"Leviathan," a brooding Russian film about one family's struggle to hold on to its land in a corrupt, far-flung village, is the winner of the Best Foreign Language Film of the Year at the Palm Springs International Film Festival.
"At once timely and timeless," read the jury's statement, "this film manages to comment on contemporary issues in a way that is both artistically stunning and deeply humane."
The critically acclaimed film (read Kenneth Turan's review) is also Russia's submission for the Best Foreign Language Oscar.
Other PSIFF winners include Turkish actor Haluk Bilginer, who took home the Best Actor trophy for his role in the family drama "Winter Sleep," and Anne Dorval, of the Canadian film "Mommy," who got Best Actress for her gripping role in the tortured mother-son saga.

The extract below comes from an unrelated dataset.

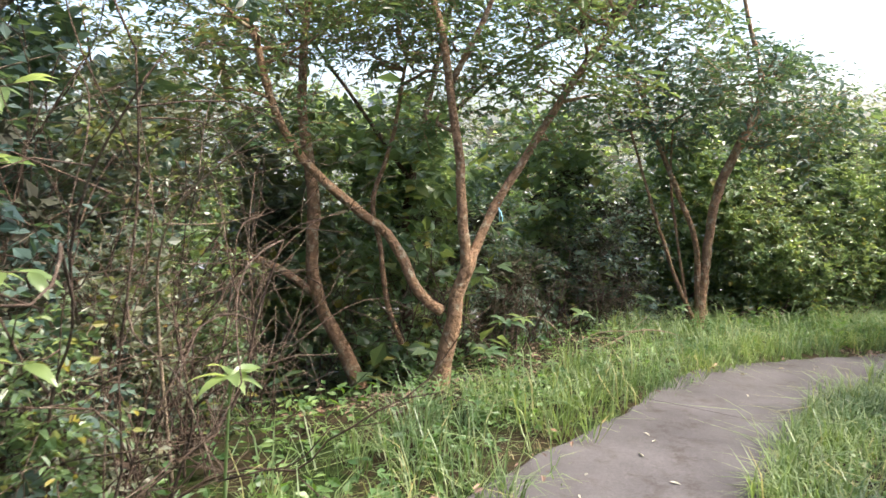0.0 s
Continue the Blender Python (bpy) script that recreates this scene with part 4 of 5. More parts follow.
# ---- ground cover ----
def herbs(points, tall, leaf, rng, per=7, wide=0.5, shape="oval", mat=HERB):
    n = len(points)
    way = unit(np.c_[rng.normal(size=(n, 2)) * 0.45, np.ones(n)])
    leaves, stalks = sprigs(points - np.array([0, 0, 0.02]), way, tall * (0.5 + 0.8 * rng.random(n)), per, leaf * (0.7 + 0.6 * rng.random(n)), wide, rng, shape, 0.45)
    return joined([leaves, stalks])


def cover():
    rng = np.random.default_rng(21)
    for words, spots, ln, wd, lean in (
            ("long bright green grass along the outer edge of the path", [strip(-2, 5.5, 0.58, 1.7, 2400, rng, 1.2), strip(3.4, 5.5, 1.4, 2.4, 300, rng), strip(5.5, 9.2, 0.6, 1.9, 2300, rng), strip(16.5, 26, 0.6, 2.0, 3200, rng, 1.2), strip(24, 31.5, 0.55, 2.2, 2400, rng, 1.1)], (0.25, 0.35), 0.009, 0.9),
            ("long green grass on the bank side of the path", [strip(-2, 8.5, -2.4, -0.5, 2600, rng, 1.0), strip(0.8, 7, -0.9, -0.45, 500, rng), strip(16, 27, -2.2, -0.5, 3600, rng, 1.0), strip(34, 38.5, -2.4, -0.65, 1300, rng, 1.0)], (0.22, 0.3), 0.009, 0.9)):
        pts = np.concatenate(spots)
        pts = pts[np.sin(pts[:, 0] * 3.1) * np.sin(pts[:, 1] * 2.7 + pts[:, 0]) + 0.5 * np.sin(pts[:, 0] * 9.1 + pts[:, 1] * 7.3) + rng.normal(size=len(pts)) * 0.3 > -0.3]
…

The jury selected the Serbian film, "No One's Child," as recipient of the New Visions/New Voices award — which goes to a film without U.S. distribution. Director Vuk Rsumovic's gritty drama tells the story of a feral boy who is slowly assimilated into society.
The Cine Latino award was bestowed on "Flowers," a Basque film directed by Jon Garaño and Jose Mari Goenaga, while the John Schlesinger Award, granted to a first-time documentary filmmaker, was given to "Walking Under Water," about a group of ocean nomads who inhabit the seas near Borneo.
"Corn Island," from the republic of Georgia, earned the HP Bridging the Borders Award for its simply told story of traditional agricultural life on a small island in the Inguri River, which divides the border between Georgia and Abkhazia.
The awards were announced at a luncheon at Spencer's Restaurant in Palm Springs on Saturday. Audience awards for Best Narrative Feature and Best Documentary Feature will be revealed Sunday.
The festival, known for its eclectic programming and its devotion to promoting challenging films from all over the world, opened with a screening of the Golden Globe-nominated "Selma," a historic drama about Martin Luther King Jr.'s civil rights fight.